Metric | Description |
---|---|
GPUConnectivityCheckFailed |
Reports whether connectivity to the Elastic Graphics accelerator is active or has failed. A value of zero (0) indicates that the connection is active. A value of one (1) indicates a connectivity failure. Units: Count |
GPUHealthCheckFailed |
Reports whether the Elastic Graphics accelerator has passed a status health check in the last minute. A value of zero (0) indicates that the status check passed. A value of one (1) indicates a status check failure. Units: Count |
GPUMemoryUtilization |
The GPU memory used. Units: MiB |
Elastic Graphics dimensions
You can filter the metrics data for your Elastic Graphics accelerators using the following dimensions.
Dimension | Description |
---|---|
EGPUId |
Filters the data by the Elastic Graphics accelerator. |
InstanceId |
Filters the data by the instance to which the Elastic Graphics accelerator is attached. |
View CloudWatch metrics for Elastic Graphics
Metrics are grouped first by the service namespace, and then by the supported dimensions. You can use the following procedures to view the metrics for your Elastic Graphics accelerators.
To view Elastic Graphics metrics using the CloudWatch console
Open the CloudWatch console at https://console.amazonaws.cn/cloudwatch/
. -
If necessary, change the Region. From the navigation bar, select the Region where your Elastic Graphics accelerator resides. For more information, see Regions and Endpoints.
-
In the navigation pane, choose Metrics.
-
For All metrics, select Elastic Graphics, Elastic Graphics Metrics.
To view Elastic Graphics metrics (Amazon CLI)
Use the following list-metrics command:
aws cloudwatch list-metrics --namespace "AWS/ElasticGPUs"
Create CloudWatch alarms to monitor Elastic Graphics
You can create a CloudWatch alarm that sends an Amazon SNS message when the alarm changes state. An alarm watches a single metric over a time period you specify, and sends a notification to an Amazon SNS topic based on the value of the metric relative to a given threshold over a number of time periods.
For example, you can create an alarm that monitors the health of an Elastic Graphics accelerator and sends a notification when the graphics accelerator fails a status health check for three consecutive 5-minute periods.

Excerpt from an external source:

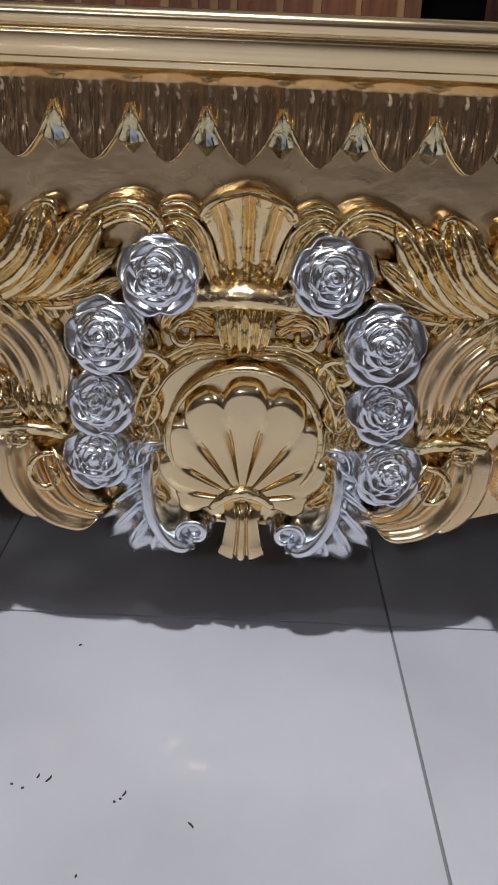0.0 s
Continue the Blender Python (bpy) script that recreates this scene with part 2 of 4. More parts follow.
# ---- the coffee table ----
CY = 0.731  # middle of its length
TOP = 0.506
table = thing("coffee_table", "ornate gold-leafed carved coffee table with silver roses", "coffee table", (0, CY, 0))
HALF_W, HALF_L = 0.437, 0.10 + CY


def top_outline(n=16):
    """Anticlockwise outline of the top with its four swelling corners."""
    front = [(0.335, -HALF_L), (0.352, -HALF_L - 0.004), (0.374, -HALF_L - 0.034), (0.412, -HALF_L - 0.057), (0.450, -HALF_L - 0.052), (0.474, -HALF_L - 0.022),
             (0.470, -HALF_L + 0.022), (0.446, -HALF_L + 0.085), (HALF_W, -HALF_L + 0.125), (HALF_W, -HALF_L + 0.17)]
    q = [tuple(p) for p in ease(front, n * 2)]
    right = q + [(x, -y) for x, y in reversed(q)]
    return right + [(-x, -y) for x, y in right]


OUT = np.array(top_outline())


def offset(o):
    d = np.roll(OUT, -1, 0) - np.roll(OUT, 1, 0)
    d /= np.linalg.norm(d, axis=1)[:, None]
    return OUT + np.stack([d[:, 1], -d[:, 0]], 1) * o


# edge moulding: bead, fascia, cove
bm = bmesh.new()
EDGE = [(-0.004, TOP - 0.001), (0.000, TOP + 0.004), (0.006, TOP + 0.0065), (0.012, TOP + 0.0055), (0.016, TOP + 0.001), (0.0155, TOP - 0.003), (0.012, TOP - 0.0065), (0.0085, TOP - 0.008), (0.0085, TOP - 0.009),
        (0.0105, TOP - 0.0095), (0.0105, TOP - 0.012), (0.0090, TOP - 0.0235), (0.0070, TOP - 0.025), (0.005, TOP - 0.0255), (0.005, TOP - 0.0275), (0.0035, TOP - 0.029), (-0.004, TOP - 0.034), (-0.022, TOP - 0.038), (-0.06, TOP - 0.038)]
loops(bm, [[(x, y, z) for x, y in offset(o)] for o, z in EDGE])
part("edge_moulding", bm, GOLD_EDGE, table, "polished gold bead moulding round the top")

RX, RY = 0.346, 0.731  # recess, half sizes
bm = bmesh.new()
outer = [bm.verts.new((x, y, TOP)) for x, y in OUT]
inner = [bm.verts.new((x, y, TOP)) for x, y in ((-RX, -RY), (RX, -RY), (RX, RY), (-RX, RY))]
edges = [bm.edges.new((r[i], r[(i + 1) % len(r)])) for r in (outer, inner) for i in range(len(r))]
bmesh.ops.triangle_fill(bm, edges=edges, use_beauty=True)
bmesh.ops.recalc_face_normals(bm, faces=bm.faces[:])
for f in bm.faces:
    if f.normal.z < 0:
        f.normal_flip()
part("tabletop", bm, GOLD_TOP, table, "satin gold-lacquered tabletop frame", smooth=False)

# sloped cove between the top and the inner border
BZ = 0.432
IX, IY = 0.303, 0.704
bm = bmesh.new()
loops(bm, [[(sx * x, sy * y, z) for sx, sy in ((-1, -1), (1, -1), (1, 1), (-1, 1))] for x, y, z in ((RX, RY, TOP), (RX - 0.004, RY - 0.004, TOP - 0.004), (RX - 0.012, RY - 0.012, TOP - 0.02), (IX, IY, BZ - 0.004))])
part("recess_cove", bm, GILT, table, smooth=False)
LX, LY, OX, OY = 0.2085, 0.628, 0.006, 0.012  # lattice opening and the offset of its middle
bm = bmesh.new()
loops(bm, [[(ox + sx * x, oy + sy * y, z) for sx, sy in ((-1, -1), (1, -1), (1, 1), (-1, 1))] for x, y, z, ox, oy in ((IX + 0.02, IY + 0.015, BZ, 0, 0), (LX, LY, BZ, OX, OY), (LX, LY, BZ - 0.02, OX, OY), (LX + 0.04, LY + 0.04, BZ - 0.02, OX, OY))])
part("inner_border", bm, GOLD_TOP, table, "satin gold inner border", smooth=False)

# apron boards
APY = -HALF_L + 0.045  # front apron face


def board_outline(half, ends=0.15, low=0.116):
    pts = ease([(-half, ends), (-half * 0.72, ends - 0.005), (-half * 0.55, low + 0.015), (-half * 0.42, low), (-half * 0.3, low), (0, low - 0.005), (half * 0.3, low), (half * 0.42, low), (half * 0.55, low + 0.015), (half * 0.72, ends - 0.005), (half, ends)], 40)
    return [(half, 0.472), (-half, 0.472)] + [tuple(p) for p in pts]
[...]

To create an alarm for an Elastic Graphics accelerator health status
Open the CloudWatch console at https://console.amazonaws.cn/cloudwatch/
. -
In the navigation pane, choose Alarms, Create Alarm.
-
Choose Select metric, Elastic Graphics, Elastic Graphics Metrics.
-
Select the GPUHealthCheckFailed metric and choose Select metric.
-
Configure the alarm as follows:
-
For Alarm details, type a name and description for your alarm. For Whenever, choose >= and type
1
. -
For Actions, select an existing notification list or choose New list.
-
Choose Create Alarm.
-